## Brief
From the records below, transcribe only the lines running from the one with "2 of 5. More parts follow." through the one with "return tagged(ob, label, category, group, kind)". Keep both of those end lines.

## Materials provided
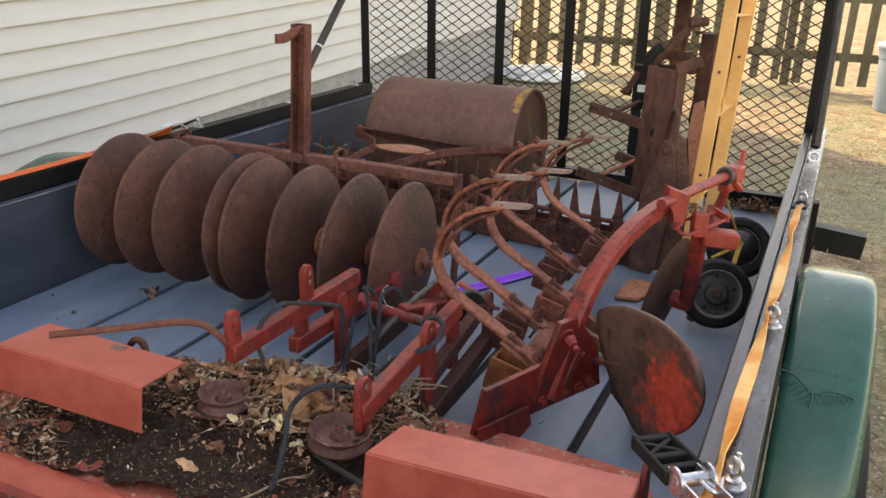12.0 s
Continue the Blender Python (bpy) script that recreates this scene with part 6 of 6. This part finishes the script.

==

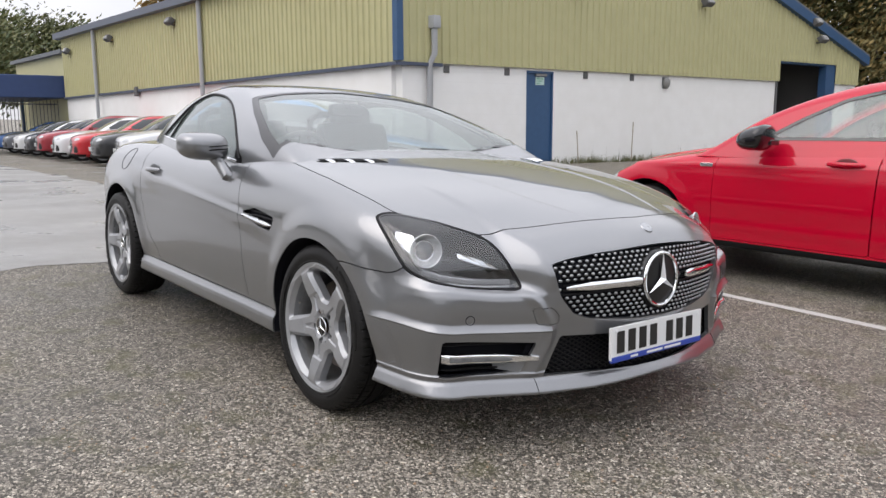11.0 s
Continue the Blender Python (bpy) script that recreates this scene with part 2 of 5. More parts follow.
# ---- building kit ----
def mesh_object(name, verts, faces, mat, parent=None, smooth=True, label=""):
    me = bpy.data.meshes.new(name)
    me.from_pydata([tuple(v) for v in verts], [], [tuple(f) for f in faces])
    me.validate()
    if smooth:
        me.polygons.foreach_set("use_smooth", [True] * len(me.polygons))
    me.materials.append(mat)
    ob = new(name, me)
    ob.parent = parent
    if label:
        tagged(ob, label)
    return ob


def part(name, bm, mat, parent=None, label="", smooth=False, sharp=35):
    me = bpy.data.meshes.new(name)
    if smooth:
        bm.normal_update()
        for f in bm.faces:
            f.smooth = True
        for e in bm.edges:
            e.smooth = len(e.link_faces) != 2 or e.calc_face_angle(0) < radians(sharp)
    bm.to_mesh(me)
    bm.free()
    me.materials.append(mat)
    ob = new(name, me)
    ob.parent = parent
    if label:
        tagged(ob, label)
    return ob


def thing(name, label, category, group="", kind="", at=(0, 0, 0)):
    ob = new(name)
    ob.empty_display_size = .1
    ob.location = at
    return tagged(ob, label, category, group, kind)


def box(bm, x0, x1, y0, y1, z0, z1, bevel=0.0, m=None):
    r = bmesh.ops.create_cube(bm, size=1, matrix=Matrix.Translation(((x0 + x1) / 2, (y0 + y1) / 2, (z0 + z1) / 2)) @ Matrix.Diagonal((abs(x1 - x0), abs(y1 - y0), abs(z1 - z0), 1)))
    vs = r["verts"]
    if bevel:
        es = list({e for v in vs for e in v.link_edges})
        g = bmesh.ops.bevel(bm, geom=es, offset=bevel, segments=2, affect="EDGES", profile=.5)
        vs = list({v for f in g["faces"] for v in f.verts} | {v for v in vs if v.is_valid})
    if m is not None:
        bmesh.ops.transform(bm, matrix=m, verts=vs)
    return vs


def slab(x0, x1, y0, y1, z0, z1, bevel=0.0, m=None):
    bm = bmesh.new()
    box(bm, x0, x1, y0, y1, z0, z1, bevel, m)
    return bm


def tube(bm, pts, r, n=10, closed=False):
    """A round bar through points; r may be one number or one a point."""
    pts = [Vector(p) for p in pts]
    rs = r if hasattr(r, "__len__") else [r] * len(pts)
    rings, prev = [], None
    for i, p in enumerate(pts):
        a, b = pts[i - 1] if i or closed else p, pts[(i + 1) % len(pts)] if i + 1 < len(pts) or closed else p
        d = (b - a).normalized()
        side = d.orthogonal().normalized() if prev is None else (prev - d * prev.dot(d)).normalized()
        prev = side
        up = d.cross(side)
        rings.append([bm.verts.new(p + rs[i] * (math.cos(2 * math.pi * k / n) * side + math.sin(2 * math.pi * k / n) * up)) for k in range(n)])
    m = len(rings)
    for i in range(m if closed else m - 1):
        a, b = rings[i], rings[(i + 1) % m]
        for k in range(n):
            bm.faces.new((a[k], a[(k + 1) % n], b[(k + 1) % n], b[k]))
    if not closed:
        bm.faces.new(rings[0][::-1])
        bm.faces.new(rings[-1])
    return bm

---

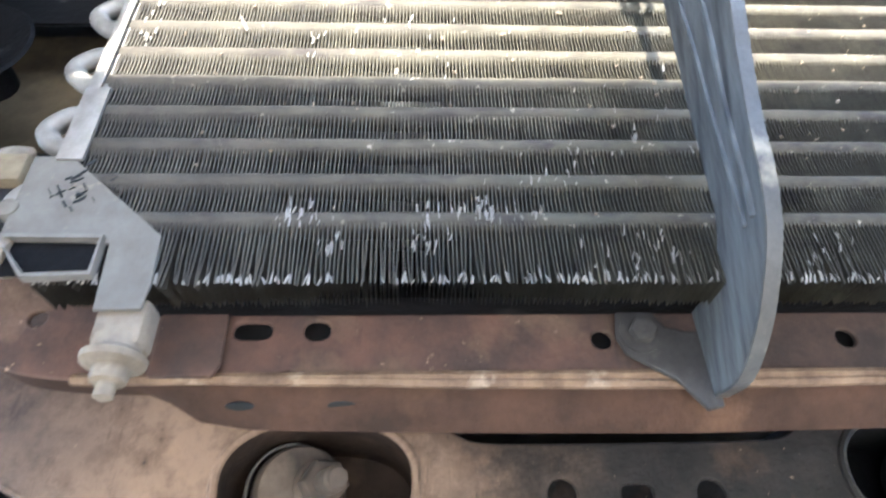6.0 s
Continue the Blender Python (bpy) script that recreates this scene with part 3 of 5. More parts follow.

## Finished answer
Continue the Blender Python (bpy) script that recreates this scene with part 2 of 5. More parts follow.
# ---- building kit ----
def mesh_object(name, verts, faces, mat, parent=None, smooth=True, label=""):
    me = bpy.data.meshes.new(name)
    me.from_pydata([tuple(v) for v in verts], [], [tuple(f) for f in faces])
    me.validate()
    if smooth:
        me.polygons.foreach_set("use_smooth", [True] * len(me.polygons))
    me.materials.append(mat)
    ob = new(name, me)
    ob.parent = parent
    if label:
        tagged(ob, label)
    return ob


def part(name, bm, mat, parent=None, label="", smooth=False, sharp=35):
    me = bpy.data.meshes.new(name)
    if smooth:
        bm.normal_update()
        for f in bm.faces:
            f.smooth = True
        for e in bm.edges:
            e.smooth = len(e.link_faces) != 2 or e.calc_face_angle(0) < radians(sharp)
    bm.to_mesh(me)
    bm.free()
    me.materials.append(mat)
    ob = new(name, me)
    ob.parent = parent
    if label:
        tagged(ob, label)
    return ob


def thing(name, label, category, group="", kind="", at=(0, 0, 0)):
    ob = new(name)
    ob.empty_display_size = .1
    ob.location = at
    return tagged(ob, label, category, group, kind)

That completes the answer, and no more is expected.